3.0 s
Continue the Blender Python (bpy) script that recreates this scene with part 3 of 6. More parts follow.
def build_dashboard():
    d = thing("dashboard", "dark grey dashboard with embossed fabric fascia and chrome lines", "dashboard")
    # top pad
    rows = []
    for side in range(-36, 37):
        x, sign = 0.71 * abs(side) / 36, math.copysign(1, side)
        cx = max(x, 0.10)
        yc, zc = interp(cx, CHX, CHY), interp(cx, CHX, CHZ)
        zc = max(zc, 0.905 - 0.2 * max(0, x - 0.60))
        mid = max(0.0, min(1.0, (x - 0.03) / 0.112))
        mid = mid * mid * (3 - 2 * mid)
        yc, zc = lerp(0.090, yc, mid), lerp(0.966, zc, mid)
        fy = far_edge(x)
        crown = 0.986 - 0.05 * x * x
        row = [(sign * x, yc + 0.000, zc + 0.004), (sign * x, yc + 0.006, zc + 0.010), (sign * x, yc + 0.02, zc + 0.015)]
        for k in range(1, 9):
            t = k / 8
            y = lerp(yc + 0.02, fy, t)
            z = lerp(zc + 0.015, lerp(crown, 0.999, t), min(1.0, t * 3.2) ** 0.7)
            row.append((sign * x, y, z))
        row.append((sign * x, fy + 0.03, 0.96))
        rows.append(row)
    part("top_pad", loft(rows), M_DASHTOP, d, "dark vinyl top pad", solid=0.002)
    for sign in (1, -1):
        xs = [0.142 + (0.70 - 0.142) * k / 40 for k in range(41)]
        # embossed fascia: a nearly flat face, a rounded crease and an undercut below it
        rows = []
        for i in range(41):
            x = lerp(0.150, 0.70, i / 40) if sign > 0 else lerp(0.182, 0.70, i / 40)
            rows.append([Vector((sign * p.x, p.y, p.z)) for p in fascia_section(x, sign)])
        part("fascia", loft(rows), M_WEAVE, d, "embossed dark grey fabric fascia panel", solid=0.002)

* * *

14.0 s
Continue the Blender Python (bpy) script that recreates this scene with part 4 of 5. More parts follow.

**Goal**: Every line that holds the word "More" should be extracted.

**Response to this task**:
Continue the Blender Python (bpy) script that recreates this scene with part 3 of 6. More parts follow.
Continue the Blender Python (bpy) script that recreates this scene with part 4 of 5. More parts follow.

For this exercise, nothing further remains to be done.